The second abbot of Bêth ʿAbhê was John, an author of some repute, who left a chronicle, rules for novices, maxims, etc. He was succeeded by Paul, who lived through a good part of the troublous times of King Khusrau's wars with the Greeks and witnessed a persecution of the Christians. In the year 647 Isho-yahbh became catholicos, and he greatly enriched the monastery, building a splendid church and addiug other accessories. A second Hyppolytus, he was the author of a "Refutation of Heretical Opinions." Some of the monks were rigid ascetics in spite of the laxity of Nestorianism. Thomas tells us that Cyriacus the eighteenth abbot used to stand all night with one knee "bent like a camel," and fastened with a leather strap. It is more edifying to learn how earnestly the necessity of labour was insisted on. Thus in Canon i. of Mar Abraham we read, "Quietness then is preserved by these two causes, namely, constant reading and prayer, or by the labour of the hands and meditation"; and he adds, "Let us flee from idleness, which is a thing that causeth loss, being firmly persuaded that, if we allow it to remain it will be impossible for us either to bear leaves or to yield fruit, if indeed it happen not that we be altogether cut off from the life of the fear of God."[2]

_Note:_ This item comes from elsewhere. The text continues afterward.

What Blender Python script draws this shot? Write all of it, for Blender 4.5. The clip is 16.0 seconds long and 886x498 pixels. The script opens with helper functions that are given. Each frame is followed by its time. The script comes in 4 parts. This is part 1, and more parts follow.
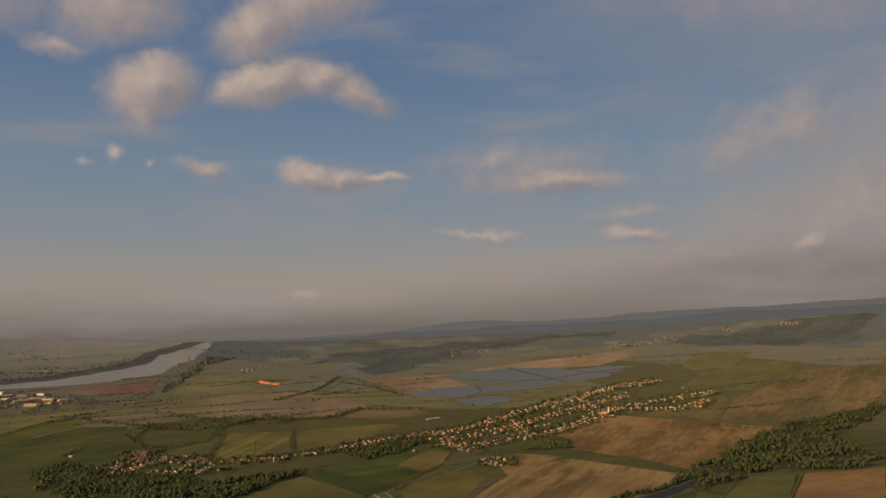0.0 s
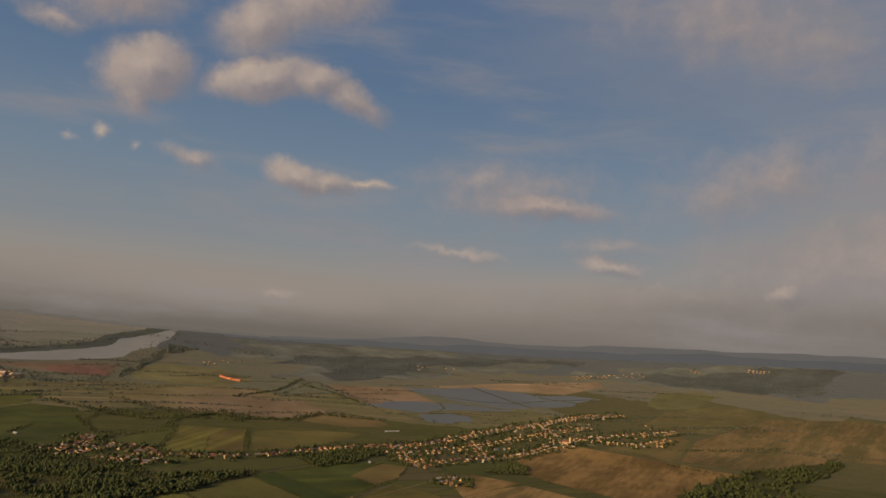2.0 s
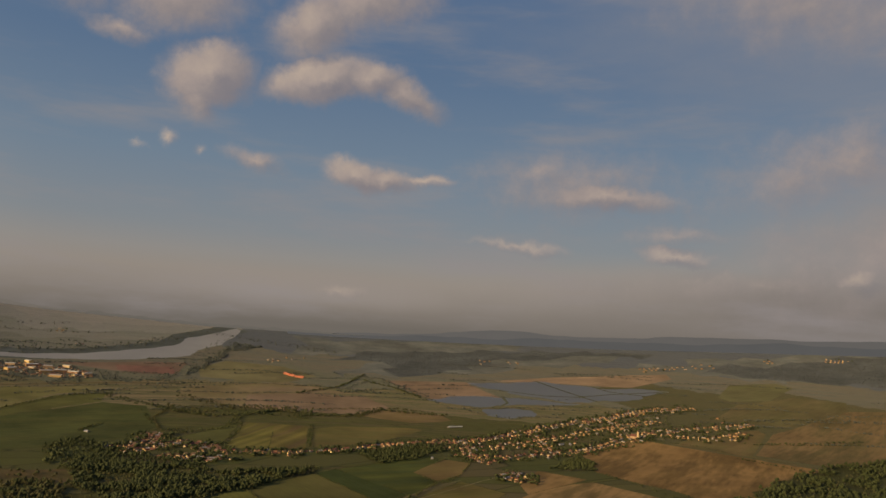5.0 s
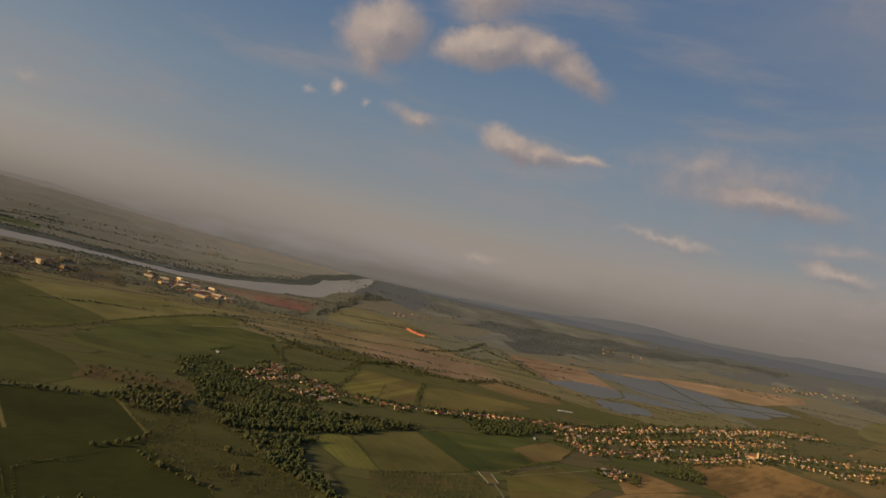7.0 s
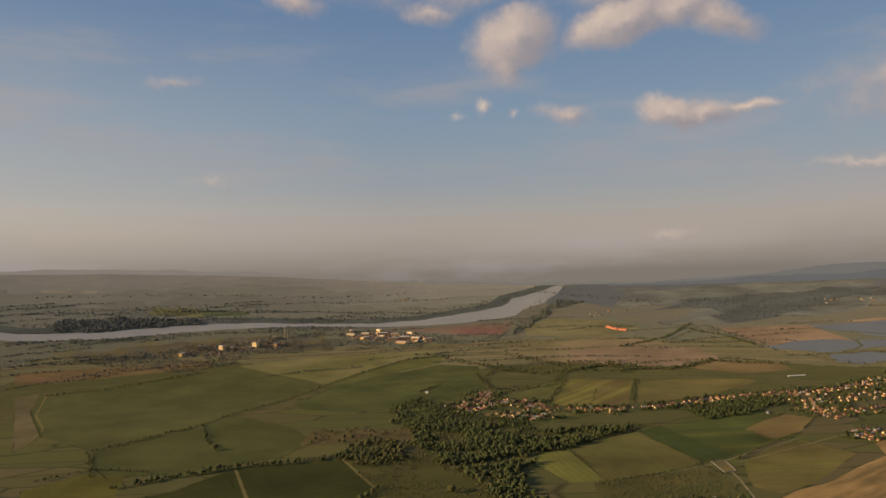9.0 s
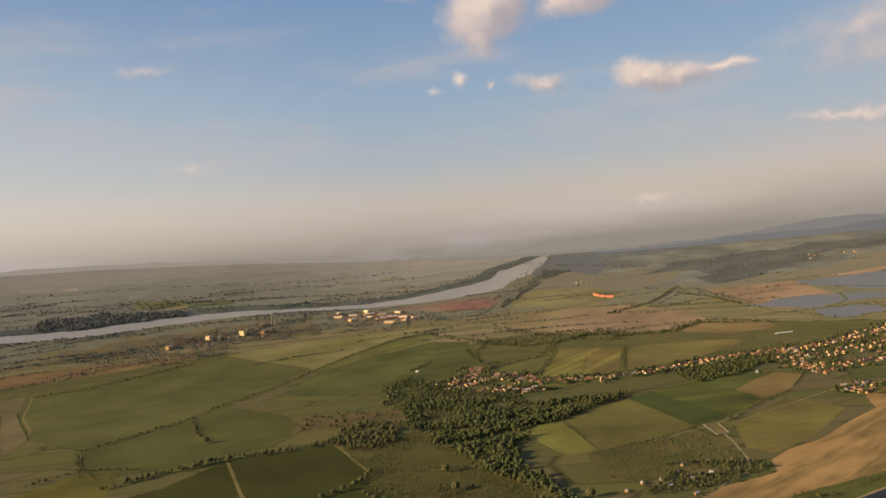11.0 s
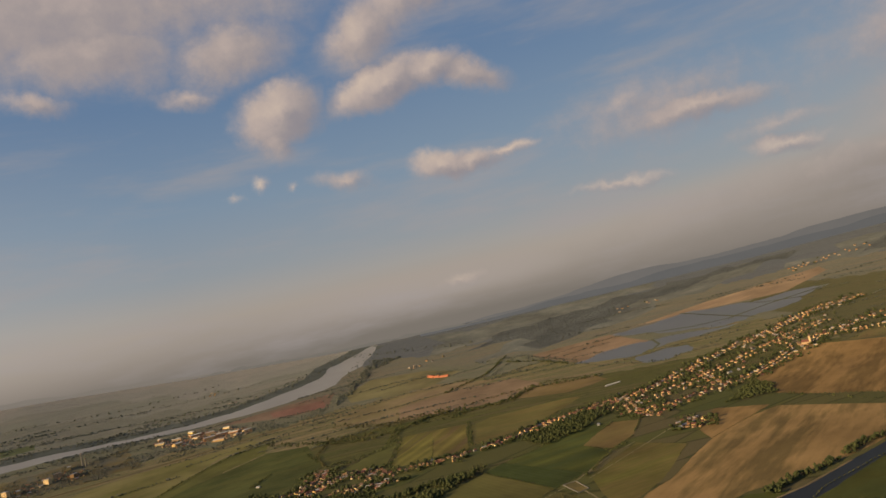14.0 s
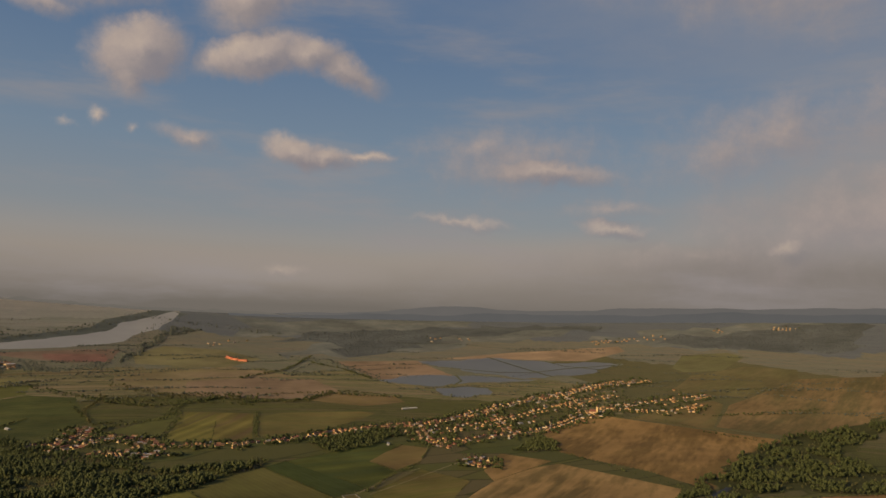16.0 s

Thomas narrates how the catholicos Isho-yahbh, accompanied by some of his bishops, was sent by the Persian King Sheroe[3] to endeavour to bring about peace

  1. Ibid. chap. xiv.
  2. Ibid. vol. i. Introd. p. cxxv.
  3. Thomas calls him "the good King Sheroe." In point of fact, although overtures of peace had been made to Heraclius by Sheroe, it was the Queen Boran, daughter of Khusrau Parwey who despatched the embassy. See Budge, The Book of Governors, vol. ii, p. 125, note 2.